I saw the photographs and knew I could not appreciate Pluto unless I visited.

Iapetus, perhaps, a stop on the outward-bound journey, to test my mettle. And the Carcassonne Montes are as appealing as the Cthulhu Regio in its blackness on the verge of Pluto’s white heart.
Go. Go and see.

If I were to be remembered by any words, it would be those four.

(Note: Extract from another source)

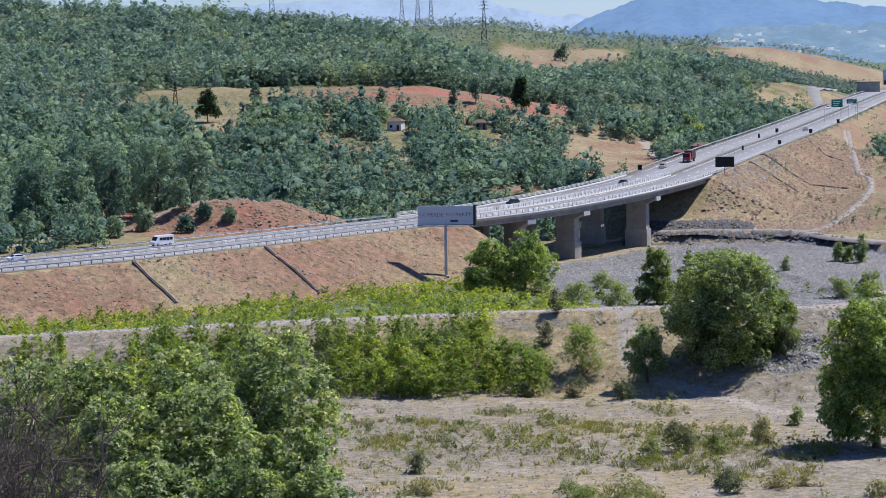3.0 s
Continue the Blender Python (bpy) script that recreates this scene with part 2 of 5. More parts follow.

Sally is riding in her little green car.
Dick is following Sally in his red wagon.
Jane is following Sally and Dick on her tricycle.
Where will they go? What will they see?

An ancestor, a Dutch farmer, traveled in an automobile for the first time, shortly after the end of World War II. He went a mere twenty miles from home and declared “I never knew the world was so big.”

And I understand him.

The trees thrust from the earth and anchor to it as they seem to wish to reach the stars blazing above and to stretch taller in order to see what lies beyond the horizon. Some trees cast branches, themselves even, to the ground and the waves take them into the ocean and they bleach and lose their leaves and bark but they explore the ocean and wash up on some distant beach to collect with the other driftwood where crabs clamber and dogs sniff and chase after the dead-playing seagulls. And children from the mountains frolic in the waves and collect rocks that were once on the cliff-side or the bottom of the sea and, too, have come exploring.

Even the jellyfish, washed up on the shore to be buried in the sand, with their dying twitches exclaim “I have left the water and touched dry land!”